The record as a whole supports De Guzman’s need for a cane and a walker in order to prevent falling when walking more than a short distance. Dr. Sohail Mirza prescribed De Guzman a cane in 2004 because she had been falling frequently on account of her myelopathy. Yet even after De Guzman’s surgery, Dr. Mir-za, Dr. Meridale Vaught, attending physician Dr. Joseph Merrill, Dr. Lisa Chew, and physician assistant Patrick Dalessio all recommended that De Guzman continue using a cane and walker in order to prevent falling. Even though the physicians could not determine the etiology of De Guzman’s falls, they nonetheless prescribed the cane and walker. Further, PA Dalessio noted in 2005 that De Guzman “still display[ed] some signs of myelopa-thy.” The ALJ unreasonably substituted his opinion for those of many of De Guzman’s treating and examining physicians.

As the vocational expert testified in the second hearing before the ALJ, the need to use a cane or walker alone would prevent De Guzman from engaging in her past relevant work, requiring a finding of disability. See 20 C.F.R. Pt. 404, Subpt. P, App. 2, §§ 201.04, 202.04 (defining as disabled those of advanced age with limited education who are unable to return to their previous work). De Guzman’s need for a cane and walker alone is sufficient to establish her disability.

2. The ALJ further erred when he rejected the medical opinion of De Guzman’s treating physician, Dr. Sohail Mirza.

Dr. Mirza, the treating physician who performed cervical surgery on De Guzman in May 2004, wrote on October 2004 in a follow-up that De Guzman would be unable to work for one year after surgery with “permanent limits afterward” and would have “permanent limits on bending, lifting, carrying.” Thus, the petitioner’s regularly treating physician handwrote the phrase “permanent limits” twice on a form that did not require or even suggest that locution. Dr. Mirza’s opinion was brief but emphatic. It is true that even De Guzman described her surgery as largely successful and her remaining pain significantly reduced. But, as physician assistant Patrick Dalessio noted in June 2005, she “still displays some signs of myelopathy.” There is nothing contradictory about being subject to “permanent limits” and “progressing well” after surgery.

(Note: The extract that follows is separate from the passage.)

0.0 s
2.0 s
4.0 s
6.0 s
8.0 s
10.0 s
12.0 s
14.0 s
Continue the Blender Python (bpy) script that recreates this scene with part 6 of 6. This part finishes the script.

Dr. Mirza’s opinion here was consistent with her other medical findings in the course of her treatment of De Guzman. See Orn, 495 F.3d at 634 (“Consistency does not require similarity in findings over time despite a claimant’s evolving medical status.”). The permanent limits that Dr. Mirza described accord with De Guzman’s testimony and other medical records showing an ability to perform some daily activities but not a full day of work. The limits are illustrated by De Guzman’s stated need and repeated prescription for a cane and walker. Because the ALJ should not have rejected De Guzman’s testimony, and because the ALJ should have accepted Dr. Mirza’s opinion, a finding of disability is warranted.